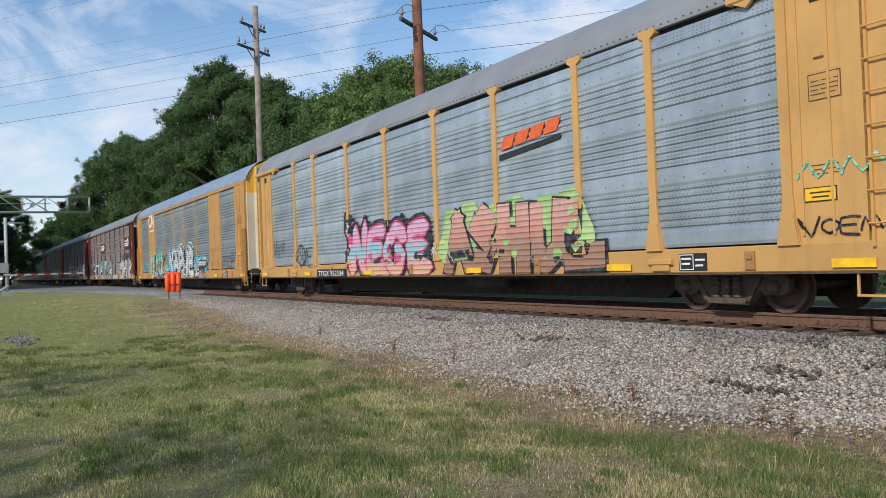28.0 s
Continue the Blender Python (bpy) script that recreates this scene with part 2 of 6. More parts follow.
M["wheel"] = plain("wheel_steel", (0.12, 0.08, 0.06), 0.6, 0.3, 0.35, 9.0)
M["tread"] = plain("bright_tread", (0.45, 0.43, 0.41), 0.3, 0.9)
M["black"] = plain("black_paint", (0.02, 0.02, 0.022), 0.5)
M["letter"] = plain("white_lettering", (0.78, 0.77, 0.74), 0.6)
M["ink"] = plain("black_lettering", (0.025, 0.024, 0.024), 0.6)
M["stencil_brown"] = plain("brown_stencil", (0.12, 0.062, 0.03), 0.6)
M["reflect"] = plain("yellow_reflector", (0.95, 0.52, 0.02), 0.4)
M["red"] = plain("red_panel", (0.50, 0.025, 0.03), 0.5)
M["rust_red"] = plain("faded_red_mark", (0.40, 0.075, 0.022), 0.6)
M["blue"] = plain("blue_panel", (0.03, 0.06, 0.28), 0.5)
M["vermilion"] = plain("vermilion_panel", (0.75, 0.13, 0.03), 0.5)
M["rail_rust"] = plain("rusty_rail", (0.155, 0.085, 0.055), 0.85, 0.1, 0.3, 12.0)
M["rail_head"] = plain("worn_rail_head", (0.40, 0.37, 0.34), 0.35, 0.8)
M["tie"] = plain("weathered_tie", (0.085, 0.055, 0.04), 0.9, 0.0, 0.45, 10.0)
M["pole_grey"] = plain("grey_pole_wood", (0.27, 0.22, 0.18), 0.9, 0.0, 0.3, 3.0)
M["pole_brown"] = plain("brown_pole_wood", (0.20, 0.085, 0.045), 0.85, 0.0, 0.35, 3.0)
M["arm"] = plain("crossarm_wood", (0.10, 0.095, 0.10), 0.85)
M["insulator"] = plain("grey_insulator", (0.22, 0.24, 0.27), 0.3)
M["wire"] = plain("wire", (0.05, 0.05, 0.055), 0.6)
M["galv"] = plain("galvanised_steel", (0.33, 0.34, 0.35), 0.5, 0.3)
# gate white dimmed in its colour, as if under tree shade
M["signal_white"] = plain("shade_dimmed_white_steel", (0.45, 0.45, 0.45), 0.5)
M["signal_red"] = plain("red_stripe", (0.30, 0.025, 0.025), 0.5)
M["lens"] = plain("dark_red_lens", (0.05, 0.008, 0.008), 0.25)
M["safety"] = plain("safety_orange_plastic", (0.95, 0.10, 0.02), 0.45, 0.0, 0.12)
M["leg"] = plain("dark_steel_leg", (0.07, 0.06, 0.05), 0.6)
M["bark"] = plain("bark", (0.07, 0.055, 0.04), 0.95, 0.0, 0.4, 5.0)


def leaf_material(name, a, b):
    m = Nodes(name)
    g = m.n("NewGeometry")
    c = m.ramp(g.outputs["Random Per Island"], ((0.0, a), (0.55, b), (1.0, scaled(b, 1.55))))
    c = m.mix(m.ramp(m.noise(m.coords(), 0.35, 3.0), ((0.35, (0, 0, 0)), (0.7, (0.5, 0.5, 0.5)))), c, scaled(a, 0.8))
    m.out(c, 0.75)
    tr = m.n("BsdfTranslucent")
    m.link(m.mix(1.0, c, (1.0, 1.1, 0.5), "MULTIPLY"), tr.inputs["Color"])
    mx = m.n("MixShader", Fac=0.25)
    m.link(m.b.outputs[0], mx.inputs[1])
    m.link(tr.outputs[0], mx.inputs[2])
    m.link(mx.outputs[0], m.t.nodes["Material Output"].inputs["Surface"])
    return m.mat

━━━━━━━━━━

** Description of the task **
Please quote the lines of the material, beginning with the first and ending with the one that contains "0.0, 0.4, 5.0)", exactly as written and without any pictures.

** Reply **
28.0 s
Continue the Blender Python (bpy) script that recreates this scene with part 2 of 6. More parts follow.
M["wheel"] = plain("wheel_steel", (0.12, 0.08, 0.06), 0.6, 0.3, 0.35, 9.0)
M["tread"] = plain("bright_tread", (0.45, 0.43, 0.41), 0.3, 0.9)
M["black"] = plain("black_paint", (0.02, 0.02, 0.022), 0.5)
M["letter"] = plain("white_lettering", (0.78, 0.77, 0.74), 0.6)
M["ink"] = plain("black_lettering", (0.025, 0.024, 0.024), 0.6)
M["stencil_brown"] = plain("brown_stencil", (0.12, 0.062, 0.03), 0.6)
M["reflect"] = plain("yellow_reflector", (0.95, 0.52, 0.02), 0.4)
M["red"] = plain("red_panel", (0.50, 0.025, 0.03), 0.5)
M["rust_red"] = plain("faded_red_mark", (0.40, 0.075, 0.022), 0.6)
M["blue"] = plain("blue_panel", (0.03, 0.06, 0.28), 0.5)
M["vermilion"] = plain("vermilion_panel", (0.75, 0.13, 0.03), 0.5)
M["rail_rust"] = plain("rusty_rail", (0.155, 0.085, 0.055), 0.85, 0.1, 0.3, 12.0)
M["rail_head"] = plain("worn_rail_head", (0.40, 0.37, 0.34), 0.35, 0.8)
M["tie"] = plain("weathered_tie", (0.085, 0.055, 0.04), 0.9, 0.0, 0.45, 10.0)
M["pole_grey"] = plain("grey_pole_wood", (0.27, 0.22, 0.18), 0.9, 0.0, 0.3, 3.0)
M["pole_brown"] = plain("brown_pole_wood", (0.20, 0.085, 0.045), 0.85, 0.0, 0.35, 3.0)
M["arm"] = plain("crossarm_wood", (0.10, 0.095, 0.10), 0.85)
M["insulator"] = plain("grey_insulator", (0.22, 0.24, 0.27), 0.3)
M["wire"] = plain("wire", (0.05, 0.05, 0.055), 0.6)
M["galv"] = plain("galvanised_steel", (0.33, 0.34, 0.35), 0.5, 0.3)
# gate white dimmed in its colour, as if under tree shade
M["signal_white"] = plain("shade_dimmed_white_steel", (0.45, 0.45, 0.45), 0.5)
M["signal_red"] = plain("red_stripe", (0.30, 0.025, 0.025), 0.5)
M["lens"] = plain("dark_red_lens", (0.05, 0.008, 0.008), 0.25)
M["safety"] = plain("safety_orange_plastic", (0.95, 0.10, 0.02), 0.45, 0.0, 0.12)
M["leg"] = plain("dark_steel_leg", (0.07, 0.06, 0.05), 0.6)
M["bark"] = plain("bark", (0.07, 0.055, 0.04), 0.95, 0.0, 0.4, 5.0)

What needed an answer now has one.